Max Elson Guydon

Guydon—Max Elson Guydon, 93, on October 13, 2019, in Chalfont, Pa., peacefully. Max was born on April 16, 1926, in Clarendon, Ark., to Willie Hunt and John Henry Guydon, sharecroppers. In exchange for clearing a parcel of land, his father had rent-free use of it for five years. Then as a “3rd and 4th man,” he kept a third of the cotton and a fourth of the corn he grew. Max’s parents raised him in the local African Methodist Episcopal Church, and their struggles fostered his lifelong work ethic. He left school at grade eight because his parents could not afford the sole option for local African Americans beyond that grade: a private school 20 miles away in Fargo, Ark. His father died when he was 14, and Max left sharecropping to work in a cooperage making oak staves for whiskey barrels.

In 1945, in the U.S. Navy, he worked as a stevedore on Guam, in the Mariana Islands. After discharge from the navy in 1946, he returned to Arkansas, he and his beloved brother Earl built a house for their mother, and he returned to work at the cooperage. In 1947 he and Earl joined two sisters and a brother in Philadelphia. For three years he worked for a bricklaying contractor, originally wanting to become an apprentice bricklayer, but discovering that only cement-finishing, the most physically demanding of the skilled jobs, was open to African Americans. In 1949, he married Mildred Winters, of Media, Pa., who worked at American Friends Service Committee with Lawrence McK. Miller, a founding member of Doylestown (Pa.) Meeting. Advocacy for equality, abolition, and civil rights drew him to the Religious Society of Friends. “Larry Miller was the first white man that ever shook my hand!” he said.

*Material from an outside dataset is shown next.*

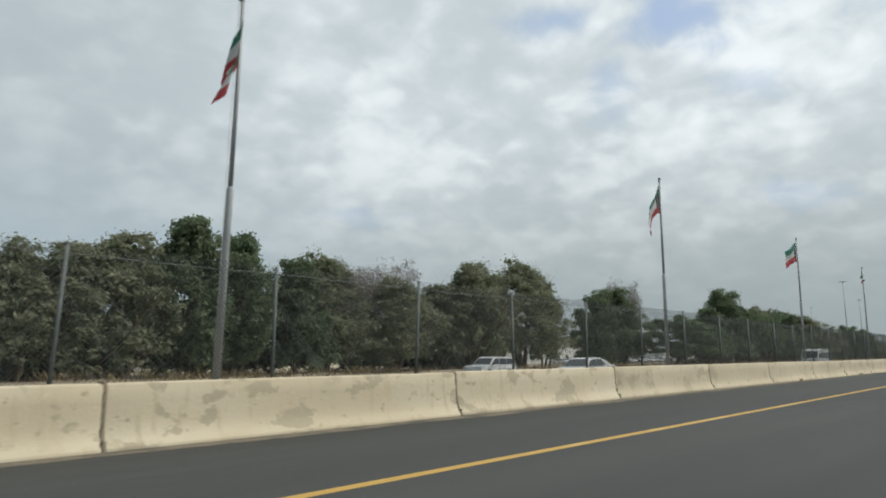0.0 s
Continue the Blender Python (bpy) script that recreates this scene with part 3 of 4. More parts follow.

Mildred worked for Larry until her first child was born in 1950. Then she and Max bought a small grocery store in Philadelphia’s Germantown neighborhood and lived above it. From 1950 to 1952 he was a hod carrier for a plastering contractor. “Hardest work I’ve ever done in my life,” he said. Then he worked as a welder for the Budd Company, which manufactured car parts, trolleys, and Amtrak trains.

In 1955 he and Mildred bought an acre of land in Chalfont, Pa., and after selling their grocery store, built a house there in 1957. At the prompting of Larry Miller, he started attending Doylestown Meeting in 1958. With the persistent encouragement of Doylestown Meeting over the years, he became a member in 2004.

His work on the farm as a child had sown the seeds for a lifelong love of gardening, and he always had a small garden, experimenting with different types of plants, even delighting his children one year by growing peanuts. He enjoyed hunting and fishing and taught his granddaughters to love fishing. Believing it important that young people understand the legacy of discrimination fostered by slavery and the Jim Crow South, he visited schools to share his story of growing up in the segregated South of the 1930s and ’40s. He retired from Budd in 1982, and he and Mildred bought an adjoining acre to increase the size of his garden, which became so productive he was able to sell produce in Philadelphia, Pa. Residents saved three spots in the Germantown neighborhood for him to park his overflowing pickup truck.

Max’s life of overcoming—but not forgetting—prejudice is inspiring. Mildred passed away on February 19, 2019. He is survived by two children, Lynda Taylor (David) and Max Guydon Jr.; three grandchildren; two great-grandchildren; and a sister, Lorell Guydon.